Penyelesaian Komersial vs Hukum
Vendor juga dapat mempertimbangkan settlement komersial (compensation, time extension, atau termination with agreed compensation) untuk menghindari biaya hukum. Settlement seringkali membawa outcome praktis lebih baik khususnya bila hubungan bisnis masih ingin dilanjutkan.
Peran Konsultan dan Counsel
Melibatkan konsultan teknis independent dan counsel sejak awal kasus membantu menilai kekuatan posisi vendor, memprediksi outcome, dan merumuskan strategi penyelesaian.
Memahami jalur penyelesaian dan persiapan bukti adalah bagian penting dari keputusan menolak. Vendor harus menyeimbangkan antara mempertahankan hak dan biaya/impak yang mungkin timbul dari proses hukum yang berkepanjangan.
8. Praktik Terbaik dan Checklist Keputusan: Kapan Menolak dan Bagaimana Mengelolanya
Untuk membantu vendor membuat keputusan terukur, berikut praktik terbaik dan checklist operasional yang bisa dijadikan acuan.
Praktik Terbaik
- Baca Kontrak Secara Mendetail
Fokus pada clauses change control, authority, pricing, EoT, dispute resolution, dan force majeure. - Dokumentasikan Segala Instruksi Sejak Awal
Foto, MoM, e-mail, site diary-semua harus terdokumentasi.

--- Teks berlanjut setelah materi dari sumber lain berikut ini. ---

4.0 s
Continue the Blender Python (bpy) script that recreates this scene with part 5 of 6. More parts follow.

Ini mempermudah pembuktian. - Lakukan Impact Assessment Cepat
Estimasi biaya & waktu dalam 48-72 jam setelah menerima instruksi untuk menentukan sikap awal. - Segera Beri Notice Tertulis Jika Menolak
Gunakan bahasa profesional, sebutkan klausul kontrak, dan minta VO tertulis. - Ajukan Alternatif dan Kompromi
Tawarkan solusi teknis/komersial agar hubungan berlanjut. - Eskalasi Secara Terstruktur
Bila tidak ada respon, naikkan masalah sesuai escalation matrix kontrak. - Siapkan Financial Cushion
Selalu miliki cadangan modal untuk mengantisipasi periode sengketa. - Libatkan Hukum & Teknis Sejak Awal
Konsultasi memperkuat posisi negosiasi dan mengurangi risiko salah langkah.

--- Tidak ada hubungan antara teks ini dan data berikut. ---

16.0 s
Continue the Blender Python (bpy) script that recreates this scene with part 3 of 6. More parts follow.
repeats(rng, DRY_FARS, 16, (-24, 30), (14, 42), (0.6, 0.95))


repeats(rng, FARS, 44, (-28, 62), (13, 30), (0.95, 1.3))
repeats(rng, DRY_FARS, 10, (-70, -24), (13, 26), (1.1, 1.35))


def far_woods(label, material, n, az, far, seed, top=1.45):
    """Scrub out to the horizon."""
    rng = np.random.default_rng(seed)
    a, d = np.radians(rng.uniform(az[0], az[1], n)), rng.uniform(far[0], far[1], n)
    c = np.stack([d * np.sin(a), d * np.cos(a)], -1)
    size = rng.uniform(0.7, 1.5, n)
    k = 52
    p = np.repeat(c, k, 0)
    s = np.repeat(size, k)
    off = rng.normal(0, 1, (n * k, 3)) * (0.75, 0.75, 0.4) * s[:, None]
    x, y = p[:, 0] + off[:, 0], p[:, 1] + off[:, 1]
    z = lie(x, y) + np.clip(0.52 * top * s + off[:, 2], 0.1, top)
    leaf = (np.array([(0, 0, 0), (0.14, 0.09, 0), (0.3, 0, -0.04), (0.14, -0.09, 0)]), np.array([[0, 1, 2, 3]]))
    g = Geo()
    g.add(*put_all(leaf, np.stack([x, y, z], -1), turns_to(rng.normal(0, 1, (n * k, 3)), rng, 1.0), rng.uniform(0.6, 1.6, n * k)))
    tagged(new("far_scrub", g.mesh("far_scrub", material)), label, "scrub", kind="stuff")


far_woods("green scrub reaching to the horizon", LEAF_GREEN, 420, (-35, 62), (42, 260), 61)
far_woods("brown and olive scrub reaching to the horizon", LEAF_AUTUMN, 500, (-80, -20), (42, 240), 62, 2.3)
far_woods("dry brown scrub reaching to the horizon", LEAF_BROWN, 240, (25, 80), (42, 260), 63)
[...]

Checklist Keputusan: Harus Menolak Jika…
- Instruksi tidak ditandatangani oleh authorized signatory sebagaimana tertera di kontrak.
- Tidak ada VO tertulis bila kontrak mensyaratkannya.

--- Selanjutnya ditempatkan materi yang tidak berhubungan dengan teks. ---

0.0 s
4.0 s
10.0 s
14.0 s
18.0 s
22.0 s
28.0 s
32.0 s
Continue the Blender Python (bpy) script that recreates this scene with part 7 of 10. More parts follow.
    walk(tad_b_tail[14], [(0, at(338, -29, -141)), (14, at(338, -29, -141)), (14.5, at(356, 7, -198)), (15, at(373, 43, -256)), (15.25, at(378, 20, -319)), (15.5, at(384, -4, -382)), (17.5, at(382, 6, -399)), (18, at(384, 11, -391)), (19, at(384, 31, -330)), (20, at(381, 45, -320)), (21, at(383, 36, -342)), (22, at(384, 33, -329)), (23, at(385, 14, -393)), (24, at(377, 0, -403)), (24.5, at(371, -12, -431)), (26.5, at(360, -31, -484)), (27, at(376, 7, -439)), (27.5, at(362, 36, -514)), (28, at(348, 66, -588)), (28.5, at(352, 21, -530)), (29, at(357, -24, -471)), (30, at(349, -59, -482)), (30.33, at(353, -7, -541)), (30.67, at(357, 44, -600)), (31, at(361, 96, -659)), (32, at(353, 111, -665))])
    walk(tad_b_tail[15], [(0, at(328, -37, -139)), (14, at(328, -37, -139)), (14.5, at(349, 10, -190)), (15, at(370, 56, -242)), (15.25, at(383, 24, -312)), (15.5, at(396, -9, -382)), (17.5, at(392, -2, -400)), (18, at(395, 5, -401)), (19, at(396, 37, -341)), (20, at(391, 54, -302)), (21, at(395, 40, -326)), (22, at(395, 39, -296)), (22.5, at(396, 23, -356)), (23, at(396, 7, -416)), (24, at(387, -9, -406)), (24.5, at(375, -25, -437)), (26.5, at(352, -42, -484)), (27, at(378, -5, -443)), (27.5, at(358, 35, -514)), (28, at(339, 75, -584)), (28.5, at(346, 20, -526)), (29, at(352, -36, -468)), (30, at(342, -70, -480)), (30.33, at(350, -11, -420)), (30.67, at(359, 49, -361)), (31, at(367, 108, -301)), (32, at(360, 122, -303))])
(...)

- Perubahan menimbulkan biaya langsung yang signifikan tanpa kompensasi.
- Perubahan memerlukan EoT tetapi owner tidak mengalokasikannya.
- Instruksi melanggar hukum, perizinan, atau keselamatan.
- Instruksi menyebabkan ketidaksesuaian teknis yang membahayakan struktur atau kualitas.
- Kondisi lapangan yang ditemukan secara objektif berbeda dari asumsi kontrak (unforeseen) dan owner menuntut tanpa penyesuaian.
Checklist Untuk Menolak dengan Aman
- Kirim Notice of Objection beserta rujukan klausul kontrak.
- Lampirkan impact assessment awal (cost & time).
- Minta VO tertulis sebelum melaksanakan.
- Dokumentasikan semua komunikasi dan MoM.
- Ajukan alternatif solusi dan time-bound offer.
- Siapkan escalation path dan hubungi counsel/konsultan bila perlu.
- Siapkan contingency plan operasional (mengalihkan tenaga, mengamankan material).
- Pastikan asuransi dan bonds tetap aktif.
- Evaluasi exposure finansial dan rencanakan manajemen cashflow.
Checklist ini membantu vendor bertindak sistematis: menolak hanya saat kondisi objektif terpenuhi dan disertai langkah mitigasi. Menolak menjadi tindakan beretika jika dilakukan untuk melindungi kualitas, keselamatan, dan kelangsungan usaha-bukan semata menolak karena alasan subjektif.
Kesimpulan
Keputusan menolak perubahan kontrak bukan semata soal keberanian, tetapi soal legitimasi, bukti, dan strategi. Vendor dapat menolak perubahan yang bertentangan dengan klausul kontrak, menimbulkan biaya tanpa kompensasi, membahayakan keselamatan, atau instruksi yang datang dari pihak tak berwenang. Namun menolak juga membawa risiko: sengketa, dampak finansial, dan potensi rusaknya hubungan bisnis. Oleh karena itu penolakan harus dilandasi pembacaan kontrak yang teliti, dokumentasi kuat, prosedur formal (notice of objection, impact assessment), dan upaya negosiasi yang mencari solusi bersama.
Praktik terbaik adalah menolak secara profesional-dengan bukti, menawarkan alternatif, dan memanfaatkan mekanisme penyelesaian awal jika perlu. Bila sengketa tidak terhindarkan, persiapan dokumen dan advis hukum sejak dini meningkatkan peluang hasil yang wajar. Dengan pendekatan yang rasional dan terstruktur, vendor dapat melindungi haknya tanpa mengorbankan peluang bisnis jangka panjang.